● **PROVIDED DATA**:
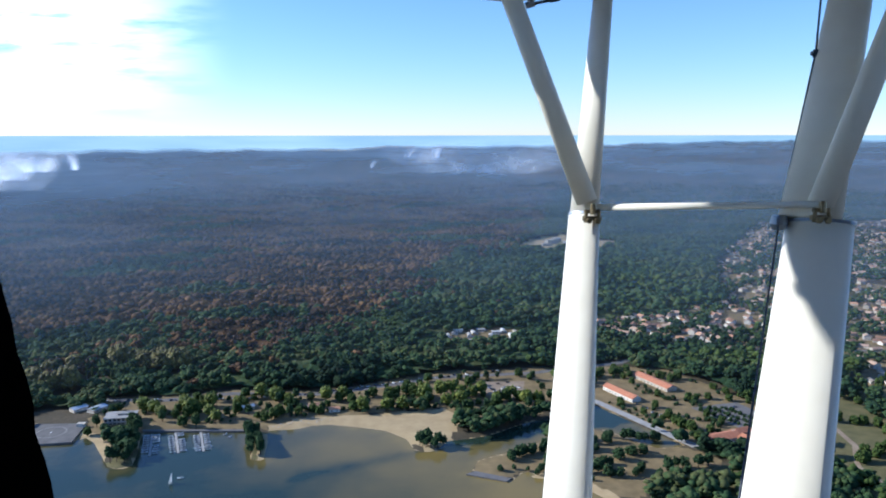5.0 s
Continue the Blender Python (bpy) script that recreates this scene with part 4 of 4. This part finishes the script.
def tower():
    t = tagged(new("water_tower"), "slender white concrete water tower rising above the trees", "tower")
    bm = bmesh.new()
    rod(bm, (0, 0, 0), (0, 0, 20), 2.9, 2.5, 24)
    part("shaft", bm, M_WHITE, t, "", True)
    bm = bmesh.new()
    rod(bm, (0, 0, 20), (0, 0, 22), 2.5, 5.0, 24)
    rod(bm, (0, 0, 22), (0, 0, 27), 5.0, 5.3, 24)
    rod(bm, (0, 0, 27), (0, 0, 27.8), 4.0, 3.4, 24)
    part("tank", bm, M_WHITE, t, "", True)
    place(t, 651, 930)
    t = tagged(new("apartment_block"), "tall cream apartment block above the trees", "building")
    w = part("wall", boxes((0, 0, 0, 16, 12, 17)), M_WALL, t)
    part("roof", boxes((0, 0, 17, 16.6, 12.6, 0.6)), M_CONCRETE, t)
    windows(w, 16, 12, 1.5, 4, 1.6, 1.5, 5, 3.1)
    place(t, 772, 893, 15)


def mobile_homes():
    t = tagged(new("mobile_home"), "white mobile home with low roof and dark windows", "mobile home")
    b = part("body", boxes((0, 0, 0.5, 11.6, 5.2, 2.7)), M_WALL, t)
    part("roof", gable(bmesh.new(), 11.6, 5.2, 3.25, 0.9, 0.3, 0.14), M_PALE_ROOF, t)
    for x in (-4.0, -0.4, 3.4):
        part("window", boxes((x, -2.62, 1.4, 1.6, 0.1, 1.0)), M_DARK, b)
    part("deck", boxes((0, -4.0, 0.1, 8.0, 2.6, 0.4)), M_PLANK, t)
    g = random.Random(5)
    area = [(462, 737), (545, 797), (636, 795), (590, 680), (495, 650)]
    spots = []
    for i in range(-9, 10):
        for j in range(-8, 9):
            x, y = 550 + i * 18 + j * 6 + g.uniform(-4, 4), 725 + j * 18 - i * 4 + g.uniform(-3, 3)
            if inside(np.array([(x, y)]), area)[0] and g.random() < 0.7:
                spots.append((x, y, g.choice((20, 25, 110, 115, 70))))
    for i in range(11):
        spots.append((60 + i * 9.4 + g.uniform(-2, 2), 946 + (i % 3) * 12 + g.uniform(-3, 3), g.choice((10, 80, 100))))
    for i, (x, y, rz) in enumerate(spots):
        m = pose(x, y, 1.2, 0, 0, rz + g.uniform(-8, 8))
        if i:
            copy_thing(t, m)
        else:
            t.matrix_world = m
        tagged(t, group="mobile homes on the camp site")


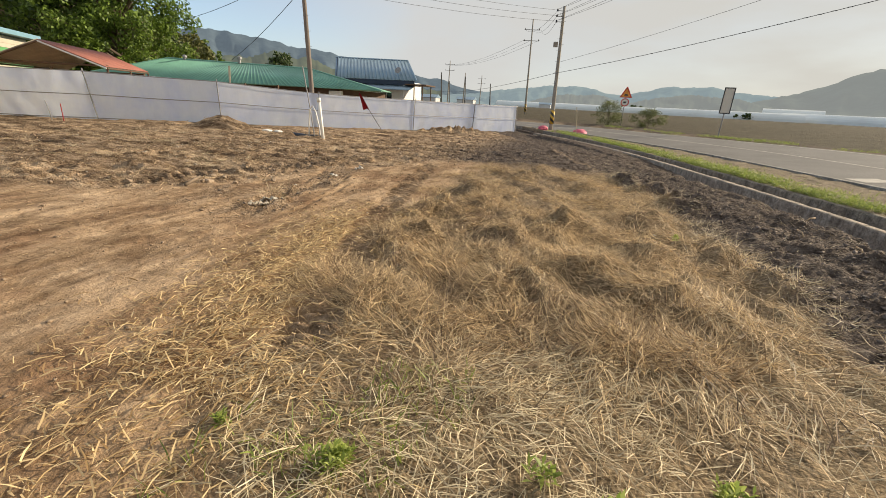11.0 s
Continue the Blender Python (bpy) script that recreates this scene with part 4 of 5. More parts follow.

● **TASK DESCRIPTION**: Among the records above, find each line holding the string "that" and pull it out.

● **TASK RESPONSE**:
Continue the Blender Python (bpy) script that recreates this scene with part 4 of 4. This part finishes the script.
Continue the Blender Python (bpy) script that recreates this scene with part 4 of 5. More parts follow.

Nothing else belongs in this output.